Task statement: Without the pictures, print the lines running from the beginning of the material to the line containing "h = 0.00015", both ends included.

Data provided:
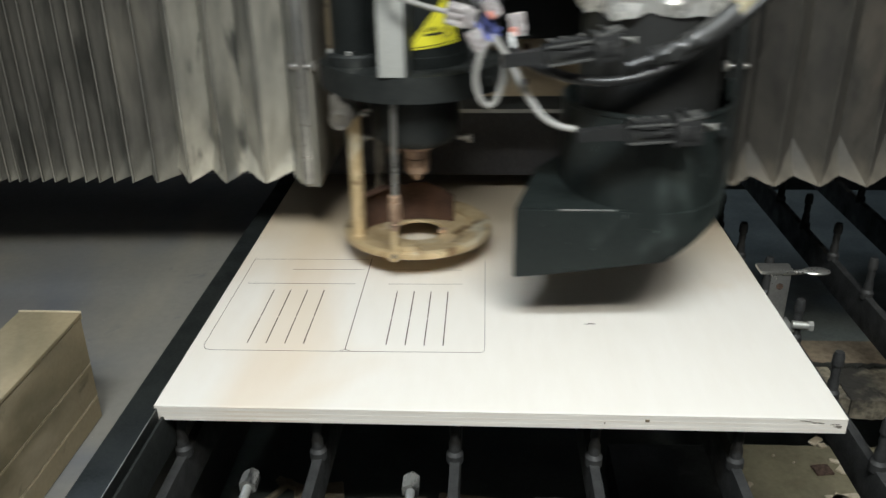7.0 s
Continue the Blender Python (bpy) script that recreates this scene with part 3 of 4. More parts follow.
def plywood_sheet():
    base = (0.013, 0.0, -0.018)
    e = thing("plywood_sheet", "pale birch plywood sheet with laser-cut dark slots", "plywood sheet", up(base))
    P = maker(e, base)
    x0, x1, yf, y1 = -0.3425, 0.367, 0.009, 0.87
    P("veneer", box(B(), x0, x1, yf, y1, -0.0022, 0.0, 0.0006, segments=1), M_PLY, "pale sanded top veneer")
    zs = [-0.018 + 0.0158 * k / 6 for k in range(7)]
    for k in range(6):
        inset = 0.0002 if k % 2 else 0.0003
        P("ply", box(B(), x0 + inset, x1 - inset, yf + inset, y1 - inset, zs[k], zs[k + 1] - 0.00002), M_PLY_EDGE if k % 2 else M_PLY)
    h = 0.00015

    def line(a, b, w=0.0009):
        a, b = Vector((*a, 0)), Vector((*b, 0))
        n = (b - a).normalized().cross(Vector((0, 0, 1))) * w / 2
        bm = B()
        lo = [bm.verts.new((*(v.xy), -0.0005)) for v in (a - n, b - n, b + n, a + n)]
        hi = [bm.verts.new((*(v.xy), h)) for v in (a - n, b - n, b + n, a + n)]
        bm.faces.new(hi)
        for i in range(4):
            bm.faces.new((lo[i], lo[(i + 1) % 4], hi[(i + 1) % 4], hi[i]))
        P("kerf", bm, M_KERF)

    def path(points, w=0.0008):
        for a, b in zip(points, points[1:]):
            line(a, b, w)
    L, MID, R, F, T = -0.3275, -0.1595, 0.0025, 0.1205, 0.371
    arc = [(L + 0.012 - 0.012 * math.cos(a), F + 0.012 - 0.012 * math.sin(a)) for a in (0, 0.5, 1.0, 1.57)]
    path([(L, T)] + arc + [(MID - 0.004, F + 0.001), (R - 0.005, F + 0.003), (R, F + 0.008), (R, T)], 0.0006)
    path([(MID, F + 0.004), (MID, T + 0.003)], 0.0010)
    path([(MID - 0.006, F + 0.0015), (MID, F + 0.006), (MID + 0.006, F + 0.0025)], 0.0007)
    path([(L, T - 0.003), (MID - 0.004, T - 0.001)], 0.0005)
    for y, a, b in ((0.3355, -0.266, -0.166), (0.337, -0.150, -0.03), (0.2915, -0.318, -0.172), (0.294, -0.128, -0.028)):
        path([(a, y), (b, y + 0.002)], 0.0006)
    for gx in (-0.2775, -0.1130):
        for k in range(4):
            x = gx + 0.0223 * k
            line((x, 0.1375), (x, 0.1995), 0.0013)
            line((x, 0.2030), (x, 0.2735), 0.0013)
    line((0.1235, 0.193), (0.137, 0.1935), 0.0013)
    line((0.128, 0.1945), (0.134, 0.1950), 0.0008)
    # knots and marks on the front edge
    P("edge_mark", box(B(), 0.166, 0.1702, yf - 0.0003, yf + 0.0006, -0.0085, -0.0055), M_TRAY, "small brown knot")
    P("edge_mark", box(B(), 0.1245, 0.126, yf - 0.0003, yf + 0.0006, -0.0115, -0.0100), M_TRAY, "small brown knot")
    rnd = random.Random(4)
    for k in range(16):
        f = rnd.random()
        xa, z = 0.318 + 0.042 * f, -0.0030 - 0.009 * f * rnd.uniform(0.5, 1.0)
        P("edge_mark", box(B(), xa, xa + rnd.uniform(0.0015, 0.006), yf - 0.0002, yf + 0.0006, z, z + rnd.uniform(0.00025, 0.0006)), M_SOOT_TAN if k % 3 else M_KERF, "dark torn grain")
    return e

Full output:
7.0 s
Continue the Blender Python (bpy) script that recreates this scene with part 3 of 4. More parts follow.
def plywood_sheet():
    base = (0.013, 0.0, -0.018)
    e = thing("plywood_sheet", "pale birch plywood sheet with laser-cut dark slots", "plywood sheet", up(base))
    P = maker(e, base)
    x0, x1, yf, y1 = -0.3425, 0.367, 0.009, 0.87
    P("veneer", box(B(), x0, x1, yf, y1, -0.0022, 0.0, 0.0006, segments=1), M_PLY, "pale sanded top veneer")
    zs = [-0.018 + 0.0158 * k / 6 for k in range(7)]
    for k in range(6):
        inset = 0.0002 if k % 2 else 0.0003
        P("ply", box(B(), x0 + inset, x1 - inset, yf + inset, y1 - inset, zs[k], zs[k + 1] - 0.00002), M_PLY_EDGE if k % 2 else M_PLY)
    h = 0.00015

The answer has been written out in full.